Data to use:
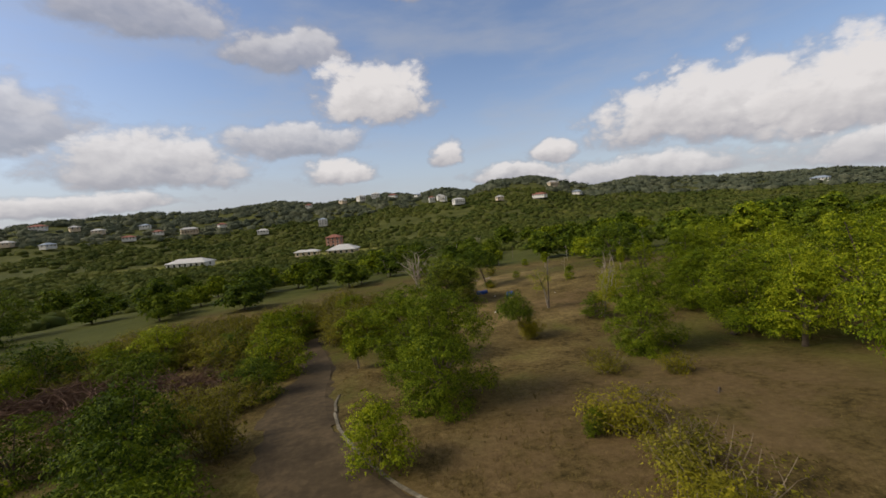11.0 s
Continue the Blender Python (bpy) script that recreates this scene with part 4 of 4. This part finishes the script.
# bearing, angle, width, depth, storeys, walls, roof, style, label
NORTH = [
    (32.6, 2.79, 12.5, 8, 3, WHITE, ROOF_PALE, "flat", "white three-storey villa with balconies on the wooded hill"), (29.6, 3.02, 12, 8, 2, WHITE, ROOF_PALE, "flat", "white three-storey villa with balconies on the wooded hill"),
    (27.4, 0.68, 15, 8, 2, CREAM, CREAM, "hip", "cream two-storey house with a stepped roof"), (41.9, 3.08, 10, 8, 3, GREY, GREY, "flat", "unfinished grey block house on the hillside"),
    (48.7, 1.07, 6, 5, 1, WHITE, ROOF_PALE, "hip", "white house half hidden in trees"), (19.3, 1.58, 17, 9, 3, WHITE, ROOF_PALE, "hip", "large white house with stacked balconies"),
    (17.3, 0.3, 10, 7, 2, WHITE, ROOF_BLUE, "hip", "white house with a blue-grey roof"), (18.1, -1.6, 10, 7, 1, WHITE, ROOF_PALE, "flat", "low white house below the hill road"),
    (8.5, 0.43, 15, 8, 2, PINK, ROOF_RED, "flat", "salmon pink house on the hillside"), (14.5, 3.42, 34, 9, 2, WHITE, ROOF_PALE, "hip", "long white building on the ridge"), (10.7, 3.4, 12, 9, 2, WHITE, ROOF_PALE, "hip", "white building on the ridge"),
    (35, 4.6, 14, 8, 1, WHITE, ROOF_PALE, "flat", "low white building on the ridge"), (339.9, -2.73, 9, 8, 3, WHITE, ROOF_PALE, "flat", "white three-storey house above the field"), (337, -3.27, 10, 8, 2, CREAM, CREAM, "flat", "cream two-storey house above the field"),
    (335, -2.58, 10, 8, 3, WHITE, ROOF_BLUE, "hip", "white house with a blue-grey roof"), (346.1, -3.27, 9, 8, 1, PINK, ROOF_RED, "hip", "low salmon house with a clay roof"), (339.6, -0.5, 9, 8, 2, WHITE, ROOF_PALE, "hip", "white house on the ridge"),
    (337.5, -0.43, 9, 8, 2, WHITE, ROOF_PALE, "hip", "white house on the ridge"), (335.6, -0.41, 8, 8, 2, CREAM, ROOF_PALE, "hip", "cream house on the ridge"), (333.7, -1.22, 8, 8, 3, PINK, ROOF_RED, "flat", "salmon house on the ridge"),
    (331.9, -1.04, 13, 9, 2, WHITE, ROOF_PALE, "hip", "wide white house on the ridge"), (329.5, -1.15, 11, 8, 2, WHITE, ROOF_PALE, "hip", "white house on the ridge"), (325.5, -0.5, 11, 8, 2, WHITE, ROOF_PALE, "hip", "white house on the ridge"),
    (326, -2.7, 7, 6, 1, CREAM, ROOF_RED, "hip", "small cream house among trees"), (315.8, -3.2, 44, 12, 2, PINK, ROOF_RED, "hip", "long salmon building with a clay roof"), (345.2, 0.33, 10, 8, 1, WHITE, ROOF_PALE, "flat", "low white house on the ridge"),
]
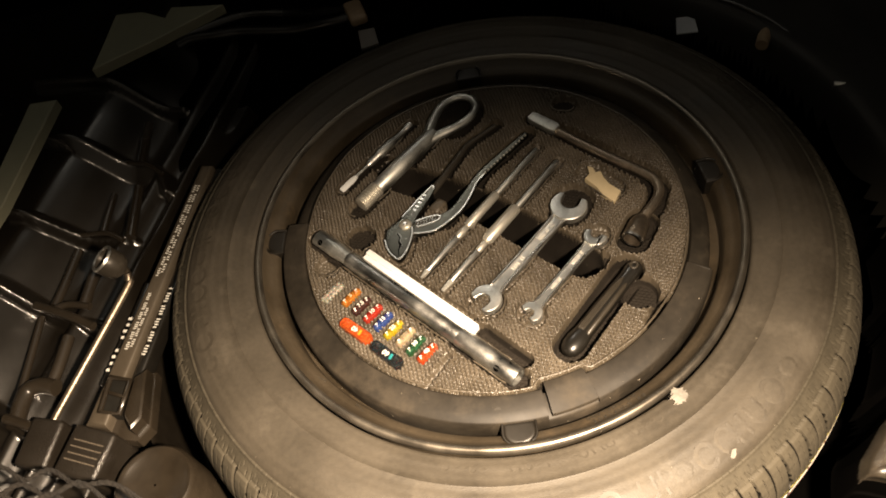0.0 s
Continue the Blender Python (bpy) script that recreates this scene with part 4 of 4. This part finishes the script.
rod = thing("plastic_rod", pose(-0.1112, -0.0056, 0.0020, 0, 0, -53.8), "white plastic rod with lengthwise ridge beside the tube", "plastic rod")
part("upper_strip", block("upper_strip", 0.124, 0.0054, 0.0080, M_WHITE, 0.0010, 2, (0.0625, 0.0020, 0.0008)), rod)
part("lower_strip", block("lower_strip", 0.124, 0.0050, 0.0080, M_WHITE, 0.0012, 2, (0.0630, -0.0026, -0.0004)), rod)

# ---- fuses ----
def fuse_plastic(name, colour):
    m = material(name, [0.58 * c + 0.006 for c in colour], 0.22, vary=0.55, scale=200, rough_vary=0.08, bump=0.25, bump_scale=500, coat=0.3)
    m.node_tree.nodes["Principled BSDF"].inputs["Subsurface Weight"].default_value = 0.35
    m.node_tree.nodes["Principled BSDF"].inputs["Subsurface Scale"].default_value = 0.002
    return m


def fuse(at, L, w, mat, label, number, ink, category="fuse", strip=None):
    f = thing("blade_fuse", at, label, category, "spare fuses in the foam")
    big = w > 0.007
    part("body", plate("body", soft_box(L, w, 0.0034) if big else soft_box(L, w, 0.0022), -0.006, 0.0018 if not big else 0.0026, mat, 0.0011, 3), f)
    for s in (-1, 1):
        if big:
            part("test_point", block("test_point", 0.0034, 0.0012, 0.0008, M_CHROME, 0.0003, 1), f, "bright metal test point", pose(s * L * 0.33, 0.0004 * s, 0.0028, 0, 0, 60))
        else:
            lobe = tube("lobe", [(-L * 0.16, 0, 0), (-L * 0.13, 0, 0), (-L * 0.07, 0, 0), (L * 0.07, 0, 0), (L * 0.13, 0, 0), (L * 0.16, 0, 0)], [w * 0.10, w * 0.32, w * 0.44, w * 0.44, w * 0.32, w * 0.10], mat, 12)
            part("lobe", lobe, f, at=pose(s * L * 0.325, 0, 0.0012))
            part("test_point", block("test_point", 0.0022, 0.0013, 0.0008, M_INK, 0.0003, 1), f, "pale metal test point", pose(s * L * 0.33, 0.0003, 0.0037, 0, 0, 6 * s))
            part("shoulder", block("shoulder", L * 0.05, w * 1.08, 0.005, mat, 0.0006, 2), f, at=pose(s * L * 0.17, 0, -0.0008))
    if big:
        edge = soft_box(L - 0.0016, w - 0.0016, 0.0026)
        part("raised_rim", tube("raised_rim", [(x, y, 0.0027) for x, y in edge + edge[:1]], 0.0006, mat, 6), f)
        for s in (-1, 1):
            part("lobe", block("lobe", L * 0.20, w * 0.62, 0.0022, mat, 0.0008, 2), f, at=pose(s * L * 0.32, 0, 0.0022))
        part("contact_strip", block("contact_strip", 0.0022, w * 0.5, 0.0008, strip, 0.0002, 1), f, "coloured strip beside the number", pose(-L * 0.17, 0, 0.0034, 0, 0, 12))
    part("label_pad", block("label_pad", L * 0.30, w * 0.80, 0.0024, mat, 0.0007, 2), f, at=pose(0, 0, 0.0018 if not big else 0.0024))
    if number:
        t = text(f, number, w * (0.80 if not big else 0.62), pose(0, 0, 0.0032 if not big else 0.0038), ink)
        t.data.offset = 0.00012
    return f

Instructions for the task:
Output the lines above in full and exactly as given, omitting any pictures.

Task result:
11.0 s
Continue the Blender Python (bpy) script that recreates this scene with part 4 of 4. This part finishes the script.
# bearing, angle, width, depth, storeys, walls, roof, style, label
NORTH = [
    (32.6, 2.79, 12.5, 8, 3, WHITE, ROOF_PALE, "flat", "white three-storey villa with balconies on the wooded hill"), (29.6, 3.02, 12, 8, 2, WHITE, ROOF_PALE, "flat", "white three-storey villa with balconies on the wooded hill"),
    (27.4, 0.68, 15, 8, 2, CREAM, CREAM, "hip", "cream two-storey house with a stepped roof"), (41.9, 3.08, 10, 8, 3, GREY, GREY, "flat", "unfinished grey block house on the hillside"),
    (48.7, 1.07, 6, 5, 1, WHITE, ROOF_PALE, "hip", "white house half hidden in trees"), (19.3, 1.58, 17, 9, 3, WHITE, ROOF_PALE, "hip", "large white house with stacked balconies"),
    (17.3, 0.3, 10, 7, 2, WHITE, ROOF_BLUE, "hip", "white house with a blue-grey roof"), (18.1, -1.6, 10, 7, 1, WHITE, ROOF_PALE, "flat", "low white house below the hill road"),
    (8.5, 0.43, 15, 8, 2, PINK, ROOF_RED, "flat", "salmon pink house on the hillside"), (14.5, 3.42, 34, 9, 2, WHITE, ROOF_PALE, "hip", "long white building on the ridge"), (10.7, 3.4, 12, 9, 2, WHITE, ROOF_PALE, "hip", "white building on the ridge"),
    (35, 4.6, 14, 8, 1, WHITE, ROOF_PALE, "flat", "low white building on the ridge"), (339.9, -2.73, 9, 8, 3, WHITE, ROOF_PALE, "flat", "white three-storey house above the field"), (337, -3.27, 10, 8, 2, CREAM, CREAM, "flat", "cream two-storey house above the field"),
    (335, -2.58, 10, 8, 3, WHITE, ROOF_BLUE, "hip", "white house with a blue-grey roof"), (346.1, -3.27, 9, 8, 1, PINK, ROOF_RED, "hip", "low salmon house with a clay roof"), (339.6, -0.5, 9, 8, 2, WHITE, ROOF_PALE, "hip", "white house on the ridge"),
    (337.5, -0.43, 9, 8, 2, WHITE, ROOF_PALE, "hip", "white house on the ridge"), (335.6, -0.41, 8, 8, 2, CREAM, ROOF_PALE, "hip", "cream house on the ridge"), (333.7, -1.22, 8, 8, 3, PINK, ROOF_RED, "flat", "salmon house on the ridge"),
    (331.9, -1.04, 13, 9, 2, WHITE, ROOF_PALE, "hip", "wide white house on the ridge"), (329.5, -1.15, 11, 8, 2, WHITE, ROOF_PALE, "hip", "white house on the ridge"), (325.5, -0.5, 11, 8, 2, WHITE, ROOF_PALE, "hip", "white house on the ridge"),
    (326, -2.7, 7, 6, 1, CREAM, ROOF_RED, "hip", "small cream house among trees"), (315.8, -3.2, 44, 12, 2, PINK, ROOF_RED, "hip", "long salmon building with a clay roof"), (345.2, 0.33, 10, 8, 1, WHITE, ROOF_PALE, "flat", "low white house on the ridge"),
]
0.0 s
Continue the Blender Python (bpy) script that recreates this scene with part 4 of 4. This part finishes the script.
rod = thing("plastic_rod", pose(-0.1112, -0.0056, 0.0020, 0, 0, -53.8), "white plastic rod with lengthwise ridge beside the tube", "plastic rod")
part("upper_strip", block("upper_strip", 0.124, 0.0054, 0.0080, M_WHITE, 0.0010, 2, (0.0625, 0.0020, 0.0008)), rod)
part("lower_strip", block("lower_strip", 0.124, 0.0050, 0.0080, M_WHITE, 0.0012, 2, (0.0630, -0.0026, -0.0004)), rod)

# ---- fuses ----
def fuse_plastic(name, colour):
    m = material(name, [0.58 * c + 0.006 for c in colour], 0.22, vary=0.55, scale=200, rough_vary=0.08, bump=0.25, bump_scale=500, coat=0.3)
    m.node_tree.nodes["Principled BSDF"].inputs["Subsurface Weight"].default_value = 0.35
    m.node_tree.nodes["Principled BSDF"].inputs["Subsurface Scale"].default_value = 0.002
    return m


def fuse(at, L, w, mat, label, number, ink, category="fuse", strip=None):
    f = thing("blade_fuse", at, label, category, "spare fuses in the foam")
    big = w > 0.007
    part("body", plate("body", soft_box(L, w, 0.0034) if big else soft_box(L, w, 0.0022), -0.006, 0.0018 if not big else 0.0026, mat, 0.0011, 3), f)
    for s in (-1, 1):
        if big:
            part("test_point", block("test_point", 0.0034, 0.0012, 0.0008, M_CHROME, 0.0003, 1), f, "bright metal test point", pose(s * L * 0.33, 0.0004 * s, 0.0028, 0, 0, 60))
        else:
            lobe = tube("lobe", [(-L * 0.16, 0, 0), (-L * 0.13, 0, 0), (-L * 0.07, 0, 0), (L * 0.07, 0, 0), (L * 0.13, 0, 0), (L * 0.16, 0, 0)], [w * 0.10, w * 0.32, w * 0.44, w * 0.44, w * 0.32, w * 0.10], mat, 12)
            part("lobe", lobe, f, at=pose(s * L * 0.325, 0, 0.0012))
            part("test_point", block("test_point", 0.0022, 0.0013, 0.0008, M_INK, 0.0003, 1), f, "pale metal test point", pose(s * L * 0.33, 0.0003, 0.0037, 0, 0, 6 * s))
            part("shoulder", block("shoulder", L * 0.05, w * 1.08, 0.005, mat, 0.0006, 2), f, at=pose(s * L * 0.17, 0, -0.0008))
    if big:
        edge = soft_box(L - 0.0016, w - 0.0016, 0.0026)
        part("raised_rim", tube("raised_rim", [(x, y, 0.0027) for x, y in edge + edge[:1]], 0.0006, mat, 6), f)
        for s in (-1, 1):
            part("lobe", block("lobe", L * 0.20, w * 0.62, 0.0022, mat, 0.0008, 2), f, at=pose(s * L * 0.32, 0, 0.0022))
        part("contact_strip", block("contact_strip", 0.0022, w * 0.5, 0.0008, strip, 0.0002, 1), f, "coloured strip beside the number", pose(-L * 0.17, 0, 0.0034, 0, 0, 12))
    part("label_pad", block("label_pad", L * 0.30, w * 0.80, 0.0024, mat, 0.0007, 2), f, at=pose(0, 0, 0.0018 if not big else 0.0024))
    if number:
        t = text(f, number, w * (0.80 if not big else 0.62), pose(0, 0, 0.0032 if not big else 0.0038), ink)
        t.data.offset = 0.00012
    return f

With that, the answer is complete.